Der Polizeichef von Duisi ist der einzige Beamte, den man nicht von außen bei der Arbeit beobachten kann, weil sein Büro durch bewegliche Wände vom Rest des Gebäudes abgeschirmt ist. Die nagelneue Residenz der Polizei im Pankisi-Tal aber – dem Nordosten Georgiens an der Grenze zu Tschetschenien – ist ein gläserner Bau wie inzwischen vergleichbare Gebäude überall im Land. Diese Architektur diene der Transparenz, sagt der Polizeichef, und grinst schief, als habe er ein unanständiges Wort ausgesprochen. Über seine Region gebe es heute nur Gutes zu erzählen. Das 38 Kilometer lange Pankisi-Tal ist außerdem berückend schön mit seinen grünen Wiesen, den sie umgebenden, steil aufragenden schneebedeckten Gipfeln und Berghängen, aber auch den freilaufenden halbwilden Pferden. Das Volk der Kisten wohnt in diesem Idyll, Verwandte der tschetschenischen Wainachen, die vor einigen hundert Jahren über den großen Kaukasus kamen und schließlich Georgier wurden. „Nirgends im ganzen Land“, rühmt sich der Polizeichef beglückt, „ist die Kriminalitätsrate so niedrig wie hier: Sie liegt bei fast null Prozent.“
Wie alle anderen
Über ein Jahrzehnt ist es schon her, dass der von Russland als Top-Terrorist verfolgte Ruslan Gelajew – wegen seiner rücksichtslosen Kampfmethoden „Schwarzer Engel“ genannt – und seine Männer versuchten, im Namen des Dschihad das Tal zu beherrschen. Pankisi galt als eine von vielen Vorhöllen, wie es sie Ende der neunziger Jahre im Kaukasus gab. Durch das Tal lief eine Schmuggelroute für Waffen und Drogen, die bis weit nach Mittelasien reichte. Es gab entlegene Orte, an denen man seine Feinde ungestört und spurlos beseitigen konnte. Gleichzeitig bot sich hier ein Rückzugs- und Trainingsgebiet tschetschenischer Terroristen. Südossetien, die georgische Separatisten-Republik, an der sich im August 2008 der russisch-georgische Krieg entzündete, war auch so eine Vorhölle, Tschetschenien sowieso und dazu Nord-Ossetien, seit der Terrorismus sich dort an Kindern verging, in der Schule „Nummer Eins“, Anfang September 2004 in Beslan.

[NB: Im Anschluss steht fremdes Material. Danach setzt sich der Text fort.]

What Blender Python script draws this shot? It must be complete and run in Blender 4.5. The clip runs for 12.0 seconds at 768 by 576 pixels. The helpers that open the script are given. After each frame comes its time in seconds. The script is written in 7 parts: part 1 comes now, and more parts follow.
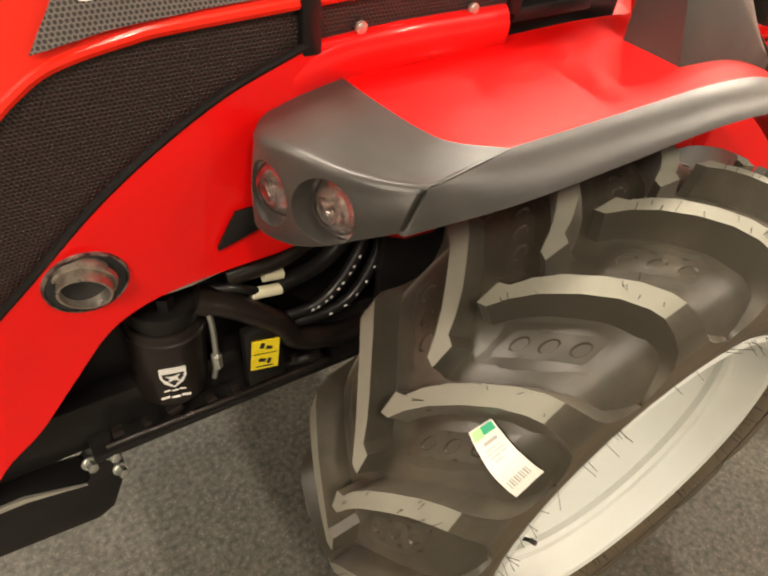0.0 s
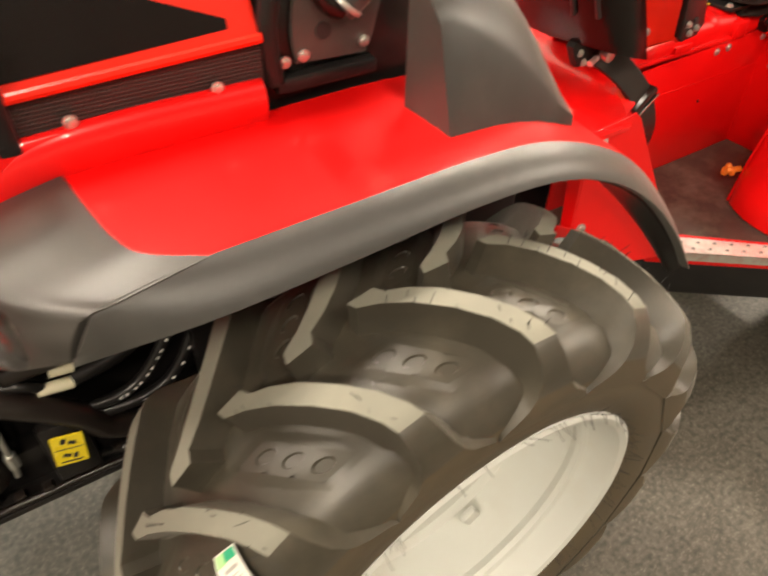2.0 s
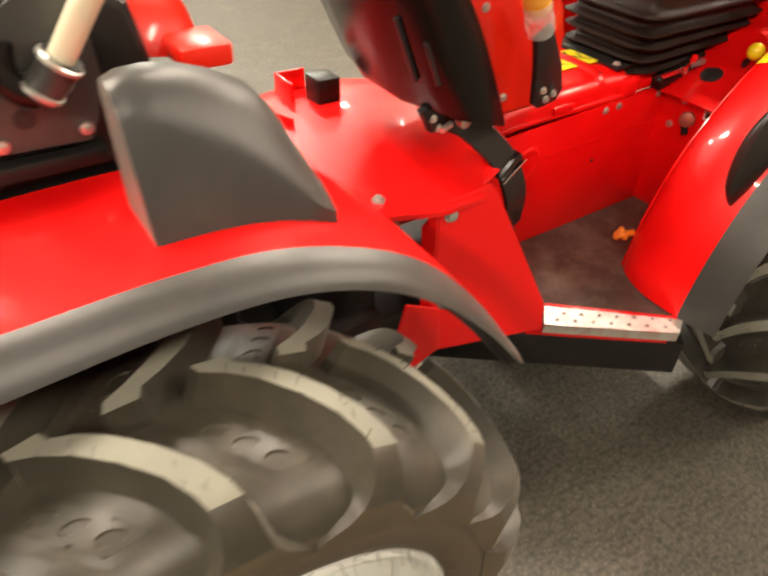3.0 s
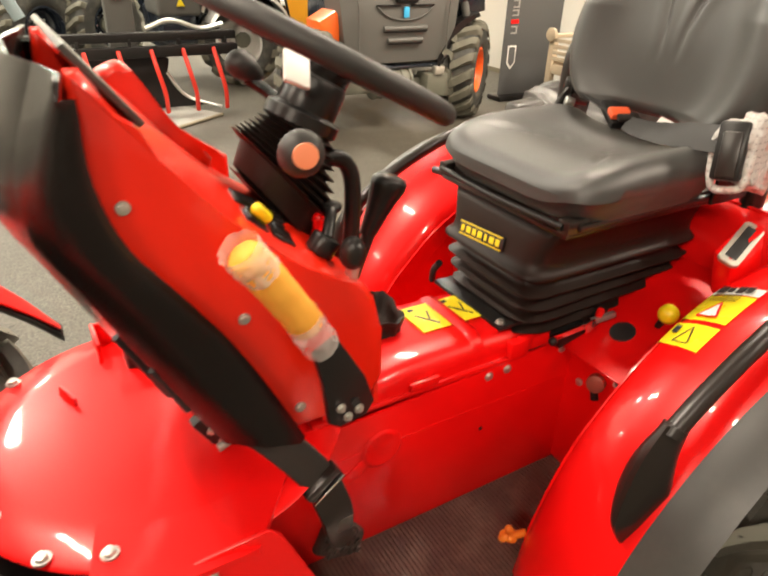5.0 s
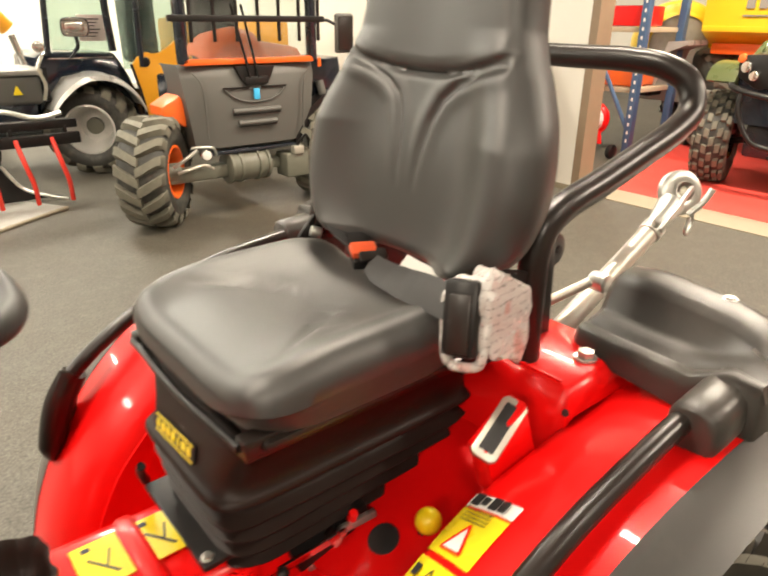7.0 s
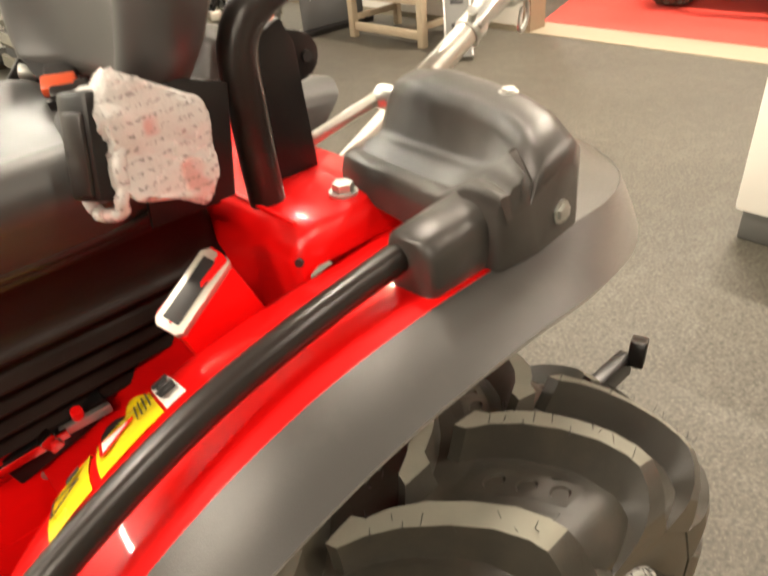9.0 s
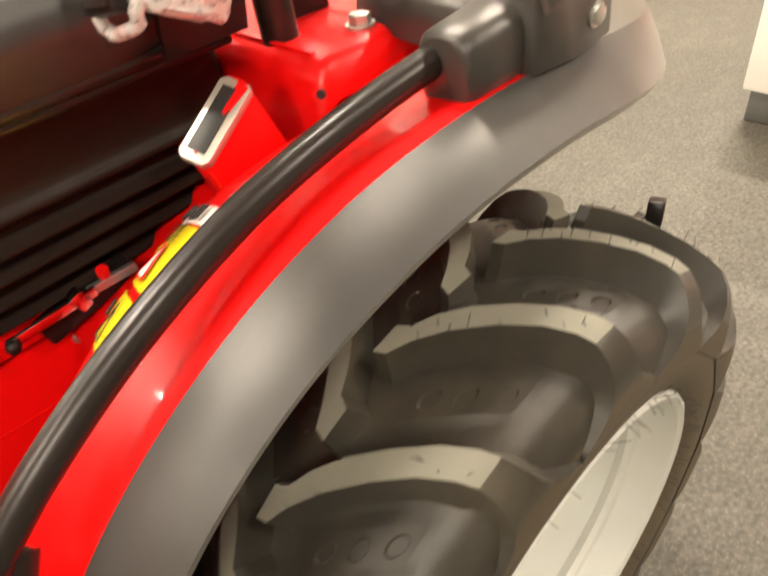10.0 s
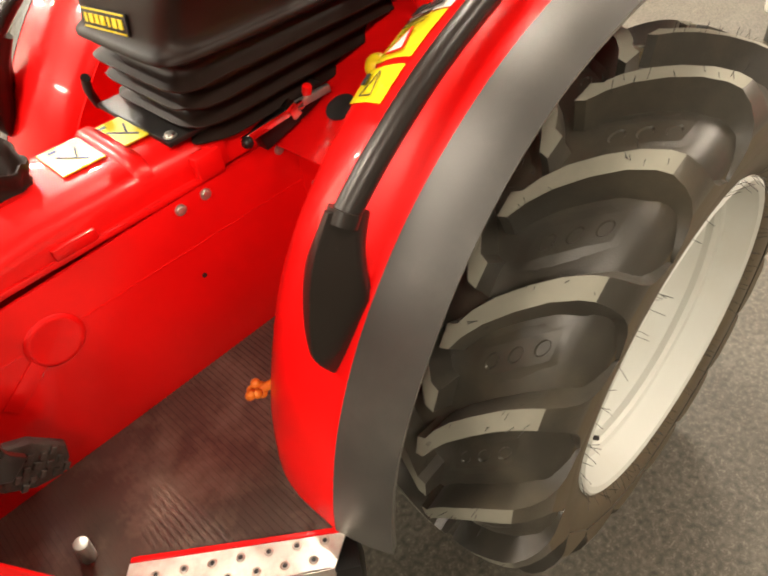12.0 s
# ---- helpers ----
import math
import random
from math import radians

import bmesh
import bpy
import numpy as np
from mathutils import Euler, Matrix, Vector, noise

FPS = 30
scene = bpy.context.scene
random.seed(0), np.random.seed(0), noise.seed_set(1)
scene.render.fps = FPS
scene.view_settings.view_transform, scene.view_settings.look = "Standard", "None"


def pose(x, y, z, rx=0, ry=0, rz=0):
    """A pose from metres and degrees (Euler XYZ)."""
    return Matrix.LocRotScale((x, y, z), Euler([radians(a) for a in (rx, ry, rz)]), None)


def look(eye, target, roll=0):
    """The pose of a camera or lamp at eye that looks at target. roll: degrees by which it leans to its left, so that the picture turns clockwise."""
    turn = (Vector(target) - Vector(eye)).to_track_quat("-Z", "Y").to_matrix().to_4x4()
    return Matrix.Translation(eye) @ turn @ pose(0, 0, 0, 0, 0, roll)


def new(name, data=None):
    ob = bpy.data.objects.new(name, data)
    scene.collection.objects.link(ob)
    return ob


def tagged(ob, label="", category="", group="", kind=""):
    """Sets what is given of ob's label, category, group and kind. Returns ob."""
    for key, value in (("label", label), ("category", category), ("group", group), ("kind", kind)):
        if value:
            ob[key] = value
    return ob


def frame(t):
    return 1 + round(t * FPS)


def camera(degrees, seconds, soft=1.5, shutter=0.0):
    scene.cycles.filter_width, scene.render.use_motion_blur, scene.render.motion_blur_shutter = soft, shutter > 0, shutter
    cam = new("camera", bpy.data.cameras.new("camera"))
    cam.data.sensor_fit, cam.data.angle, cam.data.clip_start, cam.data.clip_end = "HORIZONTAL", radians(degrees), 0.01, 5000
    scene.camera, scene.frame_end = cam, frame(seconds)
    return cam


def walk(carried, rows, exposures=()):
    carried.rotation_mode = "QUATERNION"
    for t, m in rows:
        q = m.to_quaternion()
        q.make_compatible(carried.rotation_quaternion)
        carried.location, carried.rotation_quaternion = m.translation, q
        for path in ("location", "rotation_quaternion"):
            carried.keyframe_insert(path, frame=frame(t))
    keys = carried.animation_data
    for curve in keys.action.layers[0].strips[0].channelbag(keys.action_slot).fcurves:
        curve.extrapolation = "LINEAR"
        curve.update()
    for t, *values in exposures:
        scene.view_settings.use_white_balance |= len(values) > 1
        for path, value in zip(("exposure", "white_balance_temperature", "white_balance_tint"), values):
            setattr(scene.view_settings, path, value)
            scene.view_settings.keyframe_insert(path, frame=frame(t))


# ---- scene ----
cam = camera(62.2, 12.0, 2.0, 0.5)
PATH = [
    (0, (0.021, 0.000, 1.244), (0.870, 1.206, -0.107), 5.03),
    (0.5, (0.059, -0.049, 1.244), (0.882, 1.165, -0.115), 4.13),
    (1, (0.110, -0.084, 1.251), (0.920, 1.139, -0.108), 2.93),
    (1.5, (0.198, -0.069, 1.269), (1.014, 1.161, -0.081), 2.03),
    (2, (0.301, -0.052, 1.286), (1.142, 1.181, -0.044), 1.73),
    (2.5, (0.435, -0.060, 1.293), (1.307, 1.182, -0.009), 2.02),
    (3, (0.600, -0.083, 1.300), (1.492, 1.184, 0.035), 2.32),
    (3.5, (0.747, -0.063, 1.319), (1.643, 1.247, 0.103), 2.72),
    (3.7, (0.810, -0.036, 1.332), (1.719, 1.311, 0.166), 2.32),
    (5.3, (1.174, 0.056, 1.427), (2.094, 1.567, 0.494), 2.01),
    (5.5, (1.221, 0.061, 1.431), (2.147, 1.578, 0.514), 1.91),
    (6, (1.352, 0.102, 1.441), (2.354, 1.600, 0.572), 1.50),
    (6.5, (1.471, 0.149, 1.456), (2.587, 1.594, 0.640), 1.10),
    (7, (1.582, 0.150, 1.472), (2.761, 1.563, 0.690), 0.60),
    (7.5, (1.730, 0.111, 1.476), (2.930, 1.499, 0.680), -0.10),
    (7.7, (1.780, 0.095, 1.467), (2.979, 1.474, 0.654), -0.40),
    (9.3, (1.943, 0.046, 1.295), (2.966, 1.291, 0.111), -6.98),
    (9.5, (1.932, 0.046, 1.277), (2.935, 1.271, 0.054), -7.68),
    (10, (1.870, 0.042, 1.241), (2.836, 1.225, -0.050), -8.88),
    (10.5, (1.750, 0.027, 1.224), (2.692, 1.172, -0.119), -9.47),
    (11, (1.637, 0.007, 1.218), (2.571, 1.131, -0.146), -9.57),
    (11.5, (1.546, -0.001, 1.212), (2.483, 1.115, -0.157), -9.37),
    (12, (1.490, 0.008, 1.221), (2.432, 1.125, -0.145), -8.87),
]
walk(cam, [(t, look(eye, target, roll)) for t, eye, target, roll in PATH], [(0.0, 0.32), (2.0, 0.30), (3.5, 0.18), (5.5, 0.06), (7.5, 0.02), (9.5, 0.26), (10.5, 0.40), (12.0, 0.30)])

# ---- light ----
def make_world():
    w = bpy.data.worlds.new("hall_air")
    scene.world = w
    w.use_nodes = True
    bg = w.node_tree.nodes["Background"]
    bg.inputs[0].default_value = (1.0, 0.93, 0.82, 1)
    bg.inputs[1].default_value = 0.015


make_world()
scene.view_settings.exposure = 0.0

YC = 0.86  # the tractor's middle line
AXLE_F, AXLE_R, HUB_Z = 0.645, 2.215, 0.437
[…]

Seinerzeit hatte die russische Regierung spekuliert, auch Osama bin Laden sei im Pankisi, und die Tschetschenen machten dort gemeinsame Sache mit einem Ableger von al Qaida. Moskau beklagte mit wachsendem Zorn, die georgische Administration habe wegen der hohen Kriminalitätsrate und der abgelegenen Lage des Tals längst jede Kontrolle über die Region verloren. Was nicht übertrieben klang, redete man doch damals in Tiflis ganz offen darüber, welcher Minister und welcher Geschäftsmann sich am Drogen- und Waffenschmuggel beteiligte und dadurch bereicherte. Die Grenze zu Tschetschenien und damit zur Russischen Föderation wurde von Einheiten des georgischen Innenministeriums überwacht, einer der korruptesten Abteilungen in der Exekutive von Tiflis.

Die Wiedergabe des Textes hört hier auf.